# [WHAT IS BEING ASKED]
Scan the records for the string "with"; copy each line where it occurs.

# [ENTRIES]
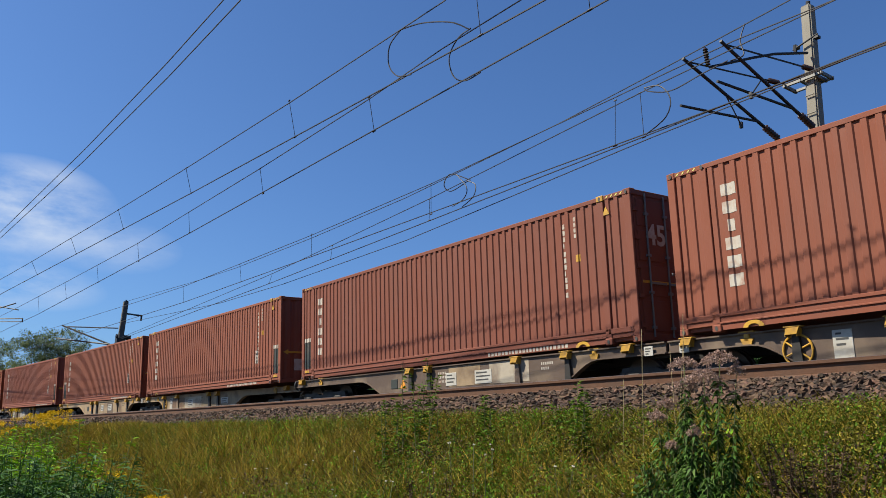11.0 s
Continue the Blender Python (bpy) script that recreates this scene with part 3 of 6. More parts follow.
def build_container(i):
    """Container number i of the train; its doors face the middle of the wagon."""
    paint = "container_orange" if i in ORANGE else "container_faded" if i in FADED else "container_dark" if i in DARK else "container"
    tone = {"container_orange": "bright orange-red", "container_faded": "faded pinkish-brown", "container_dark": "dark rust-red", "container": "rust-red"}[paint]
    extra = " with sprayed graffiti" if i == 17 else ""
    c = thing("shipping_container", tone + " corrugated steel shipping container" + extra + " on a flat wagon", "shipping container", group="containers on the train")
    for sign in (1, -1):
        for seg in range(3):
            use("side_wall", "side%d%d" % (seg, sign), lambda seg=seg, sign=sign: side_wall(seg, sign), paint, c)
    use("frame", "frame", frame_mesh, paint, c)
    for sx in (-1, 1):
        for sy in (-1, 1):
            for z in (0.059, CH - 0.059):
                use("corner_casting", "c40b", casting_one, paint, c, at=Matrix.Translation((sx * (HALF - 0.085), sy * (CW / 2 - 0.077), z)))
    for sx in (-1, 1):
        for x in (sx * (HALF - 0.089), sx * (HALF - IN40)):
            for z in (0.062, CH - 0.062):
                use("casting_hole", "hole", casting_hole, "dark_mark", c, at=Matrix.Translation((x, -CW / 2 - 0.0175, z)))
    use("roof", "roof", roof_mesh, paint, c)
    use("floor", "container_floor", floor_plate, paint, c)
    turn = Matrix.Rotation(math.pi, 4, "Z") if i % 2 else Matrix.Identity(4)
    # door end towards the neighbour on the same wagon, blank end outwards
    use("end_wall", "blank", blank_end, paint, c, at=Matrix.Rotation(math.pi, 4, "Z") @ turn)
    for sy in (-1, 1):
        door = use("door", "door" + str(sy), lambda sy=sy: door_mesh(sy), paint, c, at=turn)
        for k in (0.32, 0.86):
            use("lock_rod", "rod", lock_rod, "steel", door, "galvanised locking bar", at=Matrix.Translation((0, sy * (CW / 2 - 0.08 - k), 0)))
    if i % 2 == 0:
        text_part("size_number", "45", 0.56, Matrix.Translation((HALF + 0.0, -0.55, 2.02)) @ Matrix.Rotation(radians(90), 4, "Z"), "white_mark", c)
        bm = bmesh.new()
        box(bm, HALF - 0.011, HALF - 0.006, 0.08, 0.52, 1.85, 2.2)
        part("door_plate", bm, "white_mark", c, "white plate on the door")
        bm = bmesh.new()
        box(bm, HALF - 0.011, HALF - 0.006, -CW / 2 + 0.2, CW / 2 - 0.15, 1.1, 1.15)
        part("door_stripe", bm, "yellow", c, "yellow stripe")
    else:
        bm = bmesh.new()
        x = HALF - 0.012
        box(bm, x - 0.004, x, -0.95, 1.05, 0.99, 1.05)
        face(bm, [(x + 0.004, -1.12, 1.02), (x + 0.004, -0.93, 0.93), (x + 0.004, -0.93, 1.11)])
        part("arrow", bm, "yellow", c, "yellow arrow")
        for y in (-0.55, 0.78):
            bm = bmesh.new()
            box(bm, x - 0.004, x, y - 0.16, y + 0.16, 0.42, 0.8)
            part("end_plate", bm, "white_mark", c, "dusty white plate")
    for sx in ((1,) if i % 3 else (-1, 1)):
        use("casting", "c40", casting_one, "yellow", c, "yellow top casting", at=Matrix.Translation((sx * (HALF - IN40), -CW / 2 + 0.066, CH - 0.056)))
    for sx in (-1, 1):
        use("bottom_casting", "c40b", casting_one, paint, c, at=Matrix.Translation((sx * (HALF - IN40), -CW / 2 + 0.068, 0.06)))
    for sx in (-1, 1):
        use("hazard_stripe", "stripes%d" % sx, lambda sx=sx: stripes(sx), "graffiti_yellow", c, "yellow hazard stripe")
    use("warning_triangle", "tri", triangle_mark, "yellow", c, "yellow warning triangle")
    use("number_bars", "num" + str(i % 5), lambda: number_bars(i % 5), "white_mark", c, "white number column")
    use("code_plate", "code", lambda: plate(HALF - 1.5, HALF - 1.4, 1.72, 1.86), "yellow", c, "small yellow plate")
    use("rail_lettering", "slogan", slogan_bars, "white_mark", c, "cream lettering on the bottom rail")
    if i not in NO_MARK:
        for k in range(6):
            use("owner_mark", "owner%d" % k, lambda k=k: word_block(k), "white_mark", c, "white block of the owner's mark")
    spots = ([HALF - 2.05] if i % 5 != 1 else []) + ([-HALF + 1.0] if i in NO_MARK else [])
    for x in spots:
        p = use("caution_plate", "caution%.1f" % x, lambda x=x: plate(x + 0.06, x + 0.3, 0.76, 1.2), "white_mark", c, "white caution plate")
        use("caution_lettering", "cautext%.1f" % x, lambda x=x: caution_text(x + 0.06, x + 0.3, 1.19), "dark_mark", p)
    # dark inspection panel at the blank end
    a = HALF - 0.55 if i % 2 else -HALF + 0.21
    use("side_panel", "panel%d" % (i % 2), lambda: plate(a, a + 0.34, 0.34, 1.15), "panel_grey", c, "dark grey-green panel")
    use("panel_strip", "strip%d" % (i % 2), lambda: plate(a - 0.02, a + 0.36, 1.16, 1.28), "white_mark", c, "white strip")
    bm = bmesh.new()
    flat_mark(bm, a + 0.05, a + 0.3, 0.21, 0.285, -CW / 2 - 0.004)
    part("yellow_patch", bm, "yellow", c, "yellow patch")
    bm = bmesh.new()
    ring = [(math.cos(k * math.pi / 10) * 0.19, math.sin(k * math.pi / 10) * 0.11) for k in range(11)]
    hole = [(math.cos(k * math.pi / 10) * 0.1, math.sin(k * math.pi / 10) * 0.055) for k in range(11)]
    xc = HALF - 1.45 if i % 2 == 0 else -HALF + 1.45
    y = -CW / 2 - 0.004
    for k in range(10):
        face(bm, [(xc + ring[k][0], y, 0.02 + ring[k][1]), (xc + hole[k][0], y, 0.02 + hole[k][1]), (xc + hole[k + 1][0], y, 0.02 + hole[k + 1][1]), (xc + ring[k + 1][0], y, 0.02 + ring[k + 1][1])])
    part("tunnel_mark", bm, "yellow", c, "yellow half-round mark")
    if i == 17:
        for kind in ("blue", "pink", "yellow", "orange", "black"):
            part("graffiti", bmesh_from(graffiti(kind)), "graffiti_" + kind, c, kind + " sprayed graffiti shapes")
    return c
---
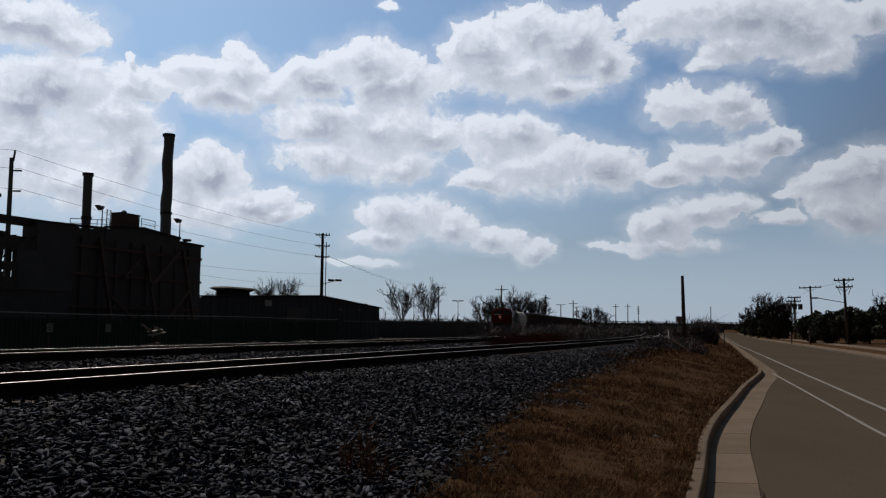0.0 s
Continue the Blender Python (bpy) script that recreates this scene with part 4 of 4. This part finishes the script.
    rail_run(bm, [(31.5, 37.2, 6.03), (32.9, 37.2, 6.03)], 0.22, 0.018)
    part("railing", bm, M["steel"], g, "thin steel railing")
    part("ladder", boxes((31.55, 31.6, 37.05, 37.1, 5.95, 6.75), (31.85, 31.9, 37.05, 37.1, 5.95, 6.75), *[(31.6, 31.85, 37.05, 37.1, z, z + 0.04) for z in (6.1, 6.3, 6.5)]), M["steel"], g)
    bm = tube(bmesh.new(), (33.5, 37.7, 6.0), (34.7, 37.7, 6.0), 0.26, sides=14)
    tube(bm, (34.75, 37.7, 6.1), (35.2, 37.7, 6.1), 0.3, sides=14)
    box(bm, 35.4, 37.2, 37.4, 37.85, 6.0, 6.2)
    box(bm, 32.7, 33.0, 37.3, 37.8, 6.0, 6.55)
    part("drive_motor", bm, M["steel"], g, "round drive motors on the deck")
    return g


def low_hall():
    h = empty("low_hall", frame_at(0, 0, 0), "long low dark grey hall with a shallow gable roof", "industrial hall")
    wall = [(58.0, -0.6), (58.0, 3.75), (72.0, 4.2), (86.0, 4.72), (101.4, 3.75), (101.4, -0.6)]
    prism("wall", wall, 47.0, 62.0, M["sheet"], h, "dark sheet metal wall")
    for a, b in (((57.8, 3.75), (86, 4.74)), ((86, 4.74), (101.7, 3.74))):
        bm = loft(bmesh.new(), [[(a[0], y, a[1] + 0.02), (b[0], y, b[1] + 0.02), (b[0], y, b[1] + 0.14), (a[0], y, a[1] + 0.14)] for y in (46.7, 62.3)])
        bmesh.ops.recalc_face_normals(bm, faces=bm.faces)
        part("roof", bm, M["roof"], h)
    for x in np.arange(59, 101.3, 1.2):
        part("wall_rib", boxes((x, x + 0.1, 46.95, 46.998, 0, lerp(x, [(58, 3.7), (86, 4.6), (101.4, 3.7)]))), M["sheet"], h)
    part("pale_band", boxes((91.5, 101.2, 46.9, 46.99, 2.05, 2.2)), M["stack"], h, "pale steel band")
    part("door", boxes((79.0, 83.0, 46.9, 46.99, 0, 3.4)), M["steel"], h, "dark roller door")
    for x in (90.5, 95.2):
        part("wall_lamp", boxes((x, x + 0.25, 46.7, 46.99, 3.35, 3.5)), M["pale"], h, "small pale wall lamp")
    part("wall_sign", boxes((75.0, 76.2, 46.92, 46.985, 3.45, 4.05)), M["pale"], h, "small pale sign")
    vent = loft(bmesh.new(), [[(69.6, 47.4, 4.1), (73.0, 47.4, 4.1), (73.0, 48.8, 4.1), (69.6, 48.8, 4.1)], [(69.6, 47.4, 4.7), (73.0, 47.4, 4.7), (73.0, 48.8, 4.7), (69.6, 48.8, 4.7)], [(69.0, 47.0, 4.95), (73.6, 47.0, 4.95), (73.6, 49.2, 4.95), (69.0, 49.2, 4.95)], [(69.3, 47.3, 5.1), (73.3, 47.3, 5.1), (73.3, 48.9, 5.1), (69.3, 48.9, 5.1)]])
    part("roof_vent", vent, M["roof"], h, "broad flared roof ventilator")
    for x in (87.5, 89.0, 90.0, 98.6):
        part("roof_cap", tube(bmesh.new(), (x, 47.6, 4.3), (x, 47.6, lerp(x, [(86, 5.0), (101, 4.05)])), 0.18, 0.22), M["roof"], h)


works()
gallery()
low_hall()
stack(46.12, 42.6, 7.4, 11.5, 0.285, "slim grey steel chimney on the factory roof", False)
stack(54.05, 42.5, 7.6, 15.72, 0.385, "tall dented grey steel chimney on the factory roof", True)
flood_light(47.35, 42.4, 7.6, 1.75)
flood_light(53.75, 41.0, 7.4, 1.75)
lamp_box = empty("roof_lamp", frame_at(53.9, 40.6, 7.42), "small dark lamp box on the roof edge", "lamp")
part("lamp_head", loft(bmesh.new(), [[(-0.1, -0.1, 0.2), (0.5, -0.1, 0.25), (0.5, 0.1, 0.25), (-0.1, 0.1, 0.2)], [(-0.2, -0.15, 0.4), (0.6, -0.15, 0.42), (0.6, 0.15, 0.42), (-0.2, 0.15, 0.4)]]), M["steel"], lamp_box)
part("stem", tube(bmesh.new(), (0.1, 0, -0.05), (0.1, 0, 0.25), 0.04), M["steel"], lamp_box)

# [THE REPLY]
Continue the Blender Python (bpy) script that recreates this scene with part 3 of 6. More parts follow.
    extra = " with sprayed graffiti" if i == 17 else ""
Continue the Blender Python (bpy) script that recreates this scene with part 4 of 4. This part finishes the script.
    h = empty("low_hall", frame_at(0, 0, 0), "long low dark grey hall with a shallow gable roof", "industrial hall")